Multiple local marine resource organizations are collaborating to produce a film series that aims to foster conversations on conservation at local colleges.
The 2018 Our Coast Community Film Series began in January and will continue through April 25. The film series includes screenings at the University of Washington Bothell and intends to educate locals on the Puget Sound marine environment and the global marine environment.
“We want to create a discussion that’s inclusive,” said Debbie Hopkins, a member of the Snohomish County Marine Resource Committee. “We want to bring a lot of groups together if we can.”
The committee consists of volunteers who act as an advisory board to the Snohomish County Council on matters relating to marine environments. The committee also focuses on education and outreach, which is why they used their annual grant funds to create the Our Coast film series.
This is the first film series put on by the committee and features three films that focus on local marine wildlife. The first two films were screened last month and earlier this month at Everett Community College and UW Bothell and don’t have any future showings.

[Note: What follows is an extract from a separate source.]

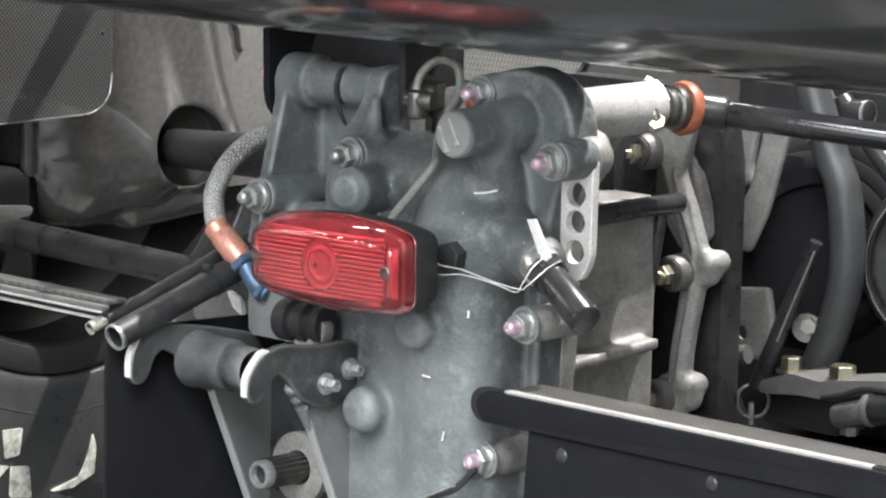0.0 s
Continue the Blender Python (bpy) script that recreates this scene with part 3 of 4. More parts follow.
# ---- gearbox ----
def gearbox():
    g = thing("gearbox_cover", (0.05, 0.05, 0.12), "dusty grey cast magnesium gearbox end cover with bosses and studs", "gearbox")

    def field(P):
        # the domed back, highest along a ridge, falling away to the flange
        a = f_box(P, (0.048, 0.040, 0.235), (0.066, 0.034, 0.145), 0.022)
        a = join(a, f_capsule(P, (0.082, 0.028, 0.375), (0.080, 0.030, 0.11), 0.028, 0.032), 0.014)
        a = join(a, f_capsule(P, (0.082, 0.028, 0.375), (0.110, 0.03, 0.372), 0.026), 0.012)
        # shoulder up to the vent and across to the studs
        a = join(a, f_capsule(P, (0.018, 0.050, 0.402), (0.075, 0.040, 0.395), 0.026, 0.03), 0.008)
        a = join(a, f_cyl(P, (0.017, 0.052, 0.39), (0.017, 0.052, 0.432), 0.019, 0.002, 0.0098), 0.008)
        a = join(a, f_capsule(P, (-0.02, 0.045, 0.38), (0.02, 0.04, 0.36), 0.02), 0.008)
        # flange with its lobes
        fl = f_poly(P, rounded([(-0.115, 0.35), (-0.075, 0.370), (0.0, 0.40), (0.055, 0.452), (0.075, 0.470), (0.10, 0.479), (0.132, 0.474), (0.147, 0.455),
                                (0.150, 0.43), (0.134, 0.40), (0.126, 0.34), (0.124, 0.28), (0.116, 0.2), (0.112, 0.12), (-0.03, 0.12), (-0.03, 0.28), (-0.09, 0.325)],
                               0.014, 4), "y", 0.050, 0.075, 0.003)
        a = join(a, fl, 0.004)
        # shaft housing
        a = join(a, f_cyl(P, (0.1035, -0.008, 0.4415), (0.1045, 0.030, 0.4435), 0.0146, 0.002, 0.0152), 0.004)
        a = join(a, f_cyl(P, (0.1043, 0.026, 0.4433), (0.106, 0.06, 0.446), 0.0156, 0.0015, 0.018), 0.003)
        a = join(a, f_cyl(P, (0.105, 0.052, 0.4445), (0.106, 0.08, 0.446), 0.032, 0.004), 0.004)
        a = join(a, f_capsule(P, (0.103, 0.03, 0.425), (0.095, 0.045, 0.39), 0.014, 0.02), 0.008)
        # stud bosses
        for bx, by, bz, br in ((-0.010, 0.0215, 0.4155, 0.0122), (-0.094, 0.022, 0.3795, 0.0122), (0.1575, 0.022, 0.4285, 0.0125), (0.078, 0.046, 0.461, 0.011)):
            a = join(a, f_cyl(P, (bx, by, bz), (bx, by + (0.028 if bx > 0.15 else 0.05), bz), br, 0.0015), 0.007)
        # round bosses on the back
        a = join(a, f_cyl(P, (0.008, 0.034, 0.396), (0.014, -0.008, 0.397), 0.0152, 0.006), 0.006)
        a = join(a, f_cyl(P, (0.014, -0.004, 0.397), (0.0145, -0.0098, 0.397), 0.0105, 0.002), 0.002)
        a = join(a, f_cyl(P, (0.07, 0.03, 0.32), (0.075, -0.014, 0.32), 0.0138, 0.007), 0.006)
        a = join(a, f_cyl(P, (0.028, 0.03, 0.258), (0.029, -0.012, 0.261), 0.0146, 0.008), 0.006)
        a = join(a, f_capsule(P, (0.12, 0.03, 0.372), (0.158, 0.012, 0.370), 0.019, 0.0155), 0.008)
        a = join(a, f_capsule(P, (0.07, 0.012, 0.238), (0.105, 0.02, 0.243), 0.010), 0.006)
        a = join(a, f_capsule(P, (0.04, 0.004, 0.19), (0.09, 0.006, 0.215), 0.008), 0.008)
        # wing lugs: plates along the car, carrying the pivot
        lug = f_poly(P, rounded([(0.053, 0.464), (0.050, 0.440), (0.036, 0.385), (0.026, 0.345), (0.10, 0.345), (0.088, 0.464)], [0.014, 0.004, 0.004, 0.004, 0.004, 0.014], 4), "x", -0.1115, -0.101, 0.002)
        a = join(a, lug, 0.005)
        a = join(a, f_cyl(P, (-0.113, 0.069, 0.4525), (-0.086, 0.069, 0.4525), 0.0178, 0.0025), 0.003)
        lug = f_poly(P, rounded([(0.054, 0.468), (0.050, 0.446), (0.030, 0.424), (0.018, 0.405), (0.018, 0.385), (0.095, 0.385), (0.092, 0.468)], [0.014, 0.010, 0.006, 0.004, 0.004, 0.004, 0.014], 4), "x", -0.030, -0.014, 0.002)
        a = join(a, lug, 0.004)
        a = join(a, f_capsule(P, (-0.014, 0.046, 0.446), (-0.004, 0.034, 0.412), 0.0035, 0.010), 0.006)
        a = join(a, f_cyl(P, (-0.088, 0.069, 0.4525), (-0.052, 0.069, 0.4525), 0.0142, 0.0025), 0.003)
        a = join(a, f_cyl(P, (-0.058, 0.069, 0.4525), (-0.022, 0.069, 0.4525), 0.0132, 0.005), 0.002)
        a = join(a, f_poly(P, [(-0.11, 0.34), (-0.105, 0.452), (0.0, 0.452), (0.0, 0.34)], "y", 0.084, 0.096, 0.002), 0.006)
        a = join(a, f_capsule(P, (-0.085, 0.05, 0.362), (-0.01, 0.03, 0.375), 0.011), 0.01)
        a = join(a, f_capsule(P, (-0.045, 0.03, 0.352), (-0.018, 0.026, 0.398), 0.007), 0.008)
        return a
    part("cover_casting", cast("cover_casting", field, (-0.125, -0.025, 0.11), (0.18, 0.105, 0.488), 0.0017, MAGNESIUM), None, g)
    # grooved plug in the end of the shaft housing
    b = bmesh.new()
    lathe(b, (0.1035, -0.0075, 0.4415), (0, -1, -0.02), [(0.0138, -0.002), (0.0138, 0.001), (0.0128, 0.002), (0.0, 0.0022)], 40)
    part("plug", b, WHITE_PLUG, g, "scuffed round plug")
    for pts, r in (([(0.0935, 0.0045), (0.0965, -0.0025), (0.1000, -0.0095)], 0.0013), ([(0.1015, 0.0095), (0.1050, 0.0020), (0.1085, -0.0050)], 0.0011), ([(0.0985, -0.0075), (0.1002, -0.0108)], 0.0021), ([(0.1075, -0.0035), (0.1090, -0.0062)], 0.0018)):
        b = bmesh.new()
        sweep(b, [(x, -0.0092, 0.4415 + z) for x, z in pts], r, 8, 4)
        part("scuff", b, WHITE_ALLOY, g, "bright scuff worn in the plug")
    # scratches and a sooty hexagon plug on the back
    for pts in ([(0.118, -0.004, 0.4075), (0.126, -0.003, 0.4085), (0.133, 0.0, 0.4105)], [(0.079, -0.004, 0.290), (0.0855, -0.004, 0.2895)], [(0.060, 0.0035, 0.246), (0.0602, 0.0035, 0.2425)], [(0.064, 0.003, 0.245), (0.0643, 0.003, 0.2415)],
                [(0.094, -0.001, 0.251), (0.0955, -0.001, 0.257)], [(0.112, 0.0, 0.330), (0.1122, 0.0, 0.3345)]):
        b = bmesh.new()
        sweep(b, pts, 0.0007, 6, 4)
        part("scratch", b, BRIGHT_ALLOY, g, "bright scratch in the casting")
    b = bmesh.new()
    hexagon(b, (0.098, 0.004, 0.3665), (0.15, -1, 0), 0.0165, 0.013)
    part("hexagon_plug", b, BLACK_SATIN, g, "black hexagon plug")
    # black collar on the pivot
    b = bmesh.new()
    pipe(b, (-0.060, 0.068, 0.4525), (-0.055, 0.068, 0.4525), 0.0138, 0.003)
    part("pivot_collar", b, BLACK_SATIN, g, "black collar on the wing pivot")
    return g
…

The films were “Return of the King, Discovering the Olympic Coast,” which covers the Puget Sound salmon recovery, and “Return of the River,” which focuses on the Elwha River restoration.
The first film showings hosted about 60 attendees each.
“(They) went really well,” Hopkins said, “We’re hoping for more, but this is a learning process for us. On a campus that can be commuter based, it’s often hard to get students, so we’ve stepped up our efforts on campus.”
According to Hopkins, community members were the main demographic at the first events and they’ve since been working with student organizations on both campuses to better advertise the film series to students.
The film series will conclude on with two showing of “Chasing Coral,” the final film that focuses on coral reef protection around the world. The film will show at UW Bothell on Earth Day, April 22 and at ECC on April 25.
The film showings also feature multiple guest speakers who facilitate a conversation on the film’s topic and answer questions from audience members. The guest speakers consist mainly of film directors and marine experts from around the Pacific Northwest.
“Our goals are to get people to engage with their community beaches, provide this discussion environment and create a curriculum,” Hopkins said.
The committee is already speaking with multiple school districts within Snohomish County to bring some of the films to local schools.
“Children are a great way to get people aware and motivated to make change,” Hopkins said.
The committee is also promoting a photo time-lapse app called MyCoast, which aims to record changes in local beach environments.
“The more people that we get out to there interacting with the beaches helps to bring up our volunteer base, bring a general awareness and bring people to community issues relating to restoration projects and how they’re impacting your everyday experience at the beach,” Hopkins said.
She and the volunteer committee plan to continue this film series in the future to continue raising awareness for the local marine environment.
“Puget Sound is definitely struggling, there are issues around recovery that need to be widely discussed,” Hopkins said. “I think it’s just really great to bring digestible information to a wider audience because once you care a little bit you suddenly make those extra efforts.”